LLM sequence probabilities

I have written a library for controlling LLM’s using a languages definition.

This is similar to using context free grammars to control LLM’s, except my grammars are not context free.

Now I want to do stuff with probabilities of tokens and sequences of tokens.

I consider adding a new feature to the grammar specification.
The idea is to have a way to adjust the probabilities of the various grammar branches. For example ( in pseudo notation ) a rule X:

X : Yes | No

This means that you except either ‘Yes’ or ‘No’ and nothing else. What I want to do is to be able to adjust the probabilities of the branches.

For example:

X : Yes * 0.5 | No

would mean that ‘Yes’ is now half as probable as ‘No’, in a “completely neutral context”. So the LLM would need the probability of ‘Yes’ to be twice as high as ‘No’ for it to be choose over ‘No’ as the next sequence of tokens. The idea is basically that LLM would have to be very certain that ‘Yes’ is the right word to continue with for it to choose that. In other words it would err on the side of caution, choosing ‘No’ in this example.

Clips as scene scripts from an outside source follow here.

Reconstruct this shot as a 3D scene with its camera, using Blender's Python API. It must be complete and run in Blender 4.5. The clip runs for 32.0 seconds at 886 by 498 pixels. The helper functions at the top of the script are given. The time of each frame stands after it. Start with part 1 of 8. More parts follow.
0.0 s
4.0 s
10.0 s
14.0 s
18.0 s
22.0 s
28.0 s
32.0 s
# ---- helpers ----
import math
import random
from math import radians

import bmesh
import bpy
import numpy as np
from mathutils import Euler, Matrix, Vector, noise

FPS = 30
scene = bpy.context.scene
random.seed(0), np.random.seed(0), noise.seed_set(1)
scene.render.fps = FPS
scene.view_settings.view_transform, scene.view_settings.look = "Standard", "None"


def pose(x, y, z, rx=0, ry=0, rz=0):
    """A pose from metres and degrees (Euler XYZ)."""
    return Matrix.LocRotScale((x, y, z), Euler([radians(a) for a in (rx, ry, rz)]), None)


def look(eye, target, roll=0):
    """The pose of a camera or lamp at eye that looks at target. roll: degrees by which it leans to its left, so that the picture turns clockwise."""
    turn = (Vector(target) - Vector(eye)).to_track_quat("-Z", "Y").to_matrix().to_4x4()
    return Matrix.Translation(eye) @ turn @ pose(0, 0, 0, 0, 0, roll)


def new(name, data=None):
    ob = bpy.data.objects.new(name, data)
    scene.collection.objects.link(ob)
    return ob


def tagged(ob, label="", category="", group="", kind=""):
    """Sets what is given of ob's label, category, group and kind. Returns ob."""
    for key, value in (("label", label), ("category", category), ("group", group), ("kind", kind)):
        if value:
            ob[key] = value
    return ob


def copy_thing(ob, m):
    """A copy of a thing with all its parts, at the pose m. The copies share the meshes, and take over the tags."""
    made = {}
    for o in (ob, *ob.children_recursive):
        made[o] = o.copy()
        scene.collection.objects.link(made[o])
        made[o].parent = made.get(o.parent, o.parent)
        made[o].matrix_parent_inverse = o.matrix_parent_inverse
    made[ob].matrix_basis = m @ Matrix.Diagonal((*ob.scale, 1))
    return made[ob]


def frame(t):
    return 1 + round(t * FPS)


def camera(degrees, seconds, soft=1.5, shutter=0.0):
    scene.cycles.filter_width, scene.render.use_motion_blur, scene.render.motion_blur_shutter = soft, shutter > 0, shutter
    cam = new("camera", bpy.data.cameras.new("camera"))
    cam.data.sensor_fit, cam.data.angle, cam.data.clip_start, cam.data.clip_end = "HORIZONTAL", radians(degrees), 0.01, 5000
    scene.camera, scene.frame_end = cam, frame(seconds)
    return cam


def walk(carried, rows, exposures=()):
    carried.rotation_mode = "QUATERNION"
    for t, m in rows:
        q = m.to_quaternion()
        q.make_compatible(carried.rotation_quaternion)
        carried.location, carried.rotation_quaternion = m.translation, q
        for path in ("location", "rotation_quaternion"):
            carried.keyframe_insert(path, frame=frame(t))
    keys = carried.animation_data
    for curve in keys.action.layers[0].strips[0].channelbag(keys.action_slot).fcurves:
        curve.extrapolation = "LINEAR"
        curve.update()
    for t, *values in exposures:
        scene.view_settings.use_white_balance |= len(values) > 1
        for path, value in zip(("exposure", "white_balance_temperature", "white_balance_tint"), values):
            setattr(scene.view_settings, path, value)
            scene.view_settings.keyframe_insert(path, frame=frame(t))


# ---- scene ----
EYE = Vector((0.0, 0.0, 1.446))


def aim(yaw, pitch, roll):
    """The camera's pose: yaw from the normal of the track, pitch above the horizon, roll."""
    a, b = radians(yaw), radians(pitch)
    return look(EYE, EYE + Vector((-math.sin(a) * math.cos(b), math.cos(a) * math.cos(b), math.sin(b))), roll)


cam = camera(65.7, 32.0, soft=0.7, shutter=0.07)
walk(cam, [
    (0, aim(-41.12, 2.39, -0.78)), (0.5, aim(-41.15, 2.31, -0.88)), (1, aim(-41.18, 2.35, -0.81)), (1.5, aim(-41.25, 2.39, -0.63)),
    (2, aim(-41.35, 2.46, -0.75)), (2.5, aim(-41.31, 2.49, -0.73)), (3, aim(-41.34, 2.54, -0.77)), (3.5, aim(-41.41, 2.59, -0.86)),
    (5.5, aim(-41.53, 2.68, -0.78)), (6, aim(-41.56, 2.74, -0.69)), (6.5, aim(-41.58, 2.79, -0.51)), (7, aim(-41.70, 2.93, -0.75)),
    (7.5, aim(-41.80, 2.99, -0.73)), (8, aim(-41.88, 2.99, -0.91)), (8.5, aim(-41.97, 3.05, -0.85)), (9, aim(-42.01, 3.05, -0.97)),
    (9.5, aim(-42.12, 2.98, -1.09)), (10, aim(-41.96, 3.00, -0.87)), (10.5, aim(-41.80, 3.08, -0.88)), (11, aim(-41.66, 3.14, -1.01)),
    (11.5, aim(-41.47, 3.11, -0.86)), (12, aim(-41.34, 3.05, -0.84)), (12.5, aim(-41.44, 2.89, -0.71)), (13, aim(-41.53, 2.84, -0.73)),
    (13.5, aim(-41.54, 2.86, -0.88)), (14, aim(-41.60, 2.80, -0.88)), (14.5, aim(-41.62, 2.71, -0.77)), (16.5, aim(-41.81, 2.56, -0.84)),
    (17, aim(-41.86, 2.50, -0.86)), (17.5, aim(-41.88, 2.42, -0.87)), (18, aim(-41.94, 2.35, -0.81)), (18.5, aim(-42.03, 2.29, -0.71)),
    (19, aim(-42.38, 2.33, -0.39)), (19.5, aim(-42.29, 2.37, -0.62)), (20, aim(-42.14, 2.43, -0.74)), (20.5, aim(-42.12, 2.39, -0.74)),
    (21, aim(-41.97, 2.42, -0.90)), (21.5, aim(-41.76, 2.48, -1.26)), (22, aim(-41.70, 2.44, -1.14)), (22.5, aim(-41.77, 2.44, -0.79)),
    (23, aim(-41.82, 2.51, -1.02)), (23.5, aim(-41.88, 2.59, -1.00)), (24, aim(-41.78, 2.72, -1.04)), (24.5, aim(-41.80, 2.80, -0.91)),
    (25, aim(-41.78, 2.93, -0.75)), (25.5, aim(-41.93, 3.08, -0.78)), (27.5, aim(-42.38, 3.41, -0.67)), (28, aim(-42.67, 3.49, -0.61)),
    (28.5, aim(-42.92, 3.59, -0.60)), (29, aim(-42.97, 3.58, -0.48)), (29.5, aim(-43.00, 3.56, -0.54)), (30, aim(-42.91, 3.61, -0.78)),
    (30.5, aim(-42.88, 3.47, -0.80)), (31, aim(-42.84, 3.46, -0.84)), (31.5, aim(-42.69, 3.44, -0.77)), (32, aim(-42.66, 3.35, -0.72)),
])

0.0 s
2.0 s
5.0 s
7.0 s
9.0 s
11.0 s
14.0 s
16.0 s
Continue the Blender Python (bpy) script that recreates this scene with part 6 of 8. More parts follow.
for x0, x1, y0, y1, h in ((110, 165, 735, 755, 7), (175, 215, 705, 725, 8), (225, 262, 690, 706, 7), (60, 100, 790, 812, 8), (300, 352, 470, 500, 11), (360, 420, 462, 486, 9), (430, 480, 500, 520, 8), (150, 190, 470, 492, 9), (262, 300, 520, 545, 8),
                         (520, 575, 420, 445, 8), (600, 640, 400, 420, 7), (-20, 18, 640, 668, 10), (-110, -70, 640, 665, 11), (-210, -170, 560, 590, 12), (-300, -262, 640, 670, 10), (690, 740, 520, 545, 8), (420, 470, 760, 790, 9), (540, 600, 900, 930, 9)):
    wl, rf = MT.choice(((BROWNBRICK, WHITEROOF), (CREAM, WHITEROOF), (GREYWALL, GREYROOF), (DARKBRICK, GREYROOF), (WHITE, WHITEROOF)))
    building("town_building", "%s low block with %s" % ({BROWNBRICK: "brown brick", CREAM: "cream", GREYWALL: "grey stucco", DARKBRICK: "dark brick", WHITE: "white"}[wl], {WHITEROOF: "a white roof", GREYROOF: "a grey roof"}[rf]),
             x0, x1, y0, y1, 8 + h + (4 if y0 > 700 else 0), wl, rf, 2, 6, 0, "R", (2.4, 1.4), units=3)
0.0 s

I understand that there are a couple of problems with this.

First of all converting logits to probabilities could loose a lot of precision, so even if the math was correct, doing this by looking at probabilities could possibly not work.

Secondly, I’m not sure we’re really talking about probabilities here. It may be that the selection of the next token is a matter of sorting order that doesn’t map to actual probabilities. It could be possible to map sorting order to “probabilities” and even normalize probabilities of a list of alternative, though.

Thirdly, I’m not sure if it is possible to compare probabilities of sequences of different lengths, or whether I would except a solution just looking at the first token in the sequence.

Does anyone have any experience with this? Perhaps I have misunderstood how LLM’s work.

Also, I want the weight mechanism to be easy to control for predictable outcome, and I understand that may be difficult to do well.

I’m hoping for some input on this.

If it is relevant, here is the project URL:

Have you studied Decision Trees?

No, I can’t say I’m familiar with Decision Trees. What is their relevance to what I’m trying to do?

Your description of using Yes/No thresholds (and potentially having to adjust the threshold values) brought decision trees to mind.

I understand. The Yes|No example is an example of a grammar.

I think I just want to be able to adjust probabilities. I’ve done this in an earlier version of this project. What I did there was to convert logits to probabilities, multiply by a factor and then convert back to logits. It didn’t seem like it was the correct way to do it. It didn’t work as expected.

In the current implementation, of what I call eponec, I deal with logits, in the LogitsProcessor, in the correct way according to the documentation and the examples shipped with transformers. Therefore I left out that feature. Now I want to put it back in, but I want to do that correctly and not hackishly.

Sorry, I don’t have much to offer in this.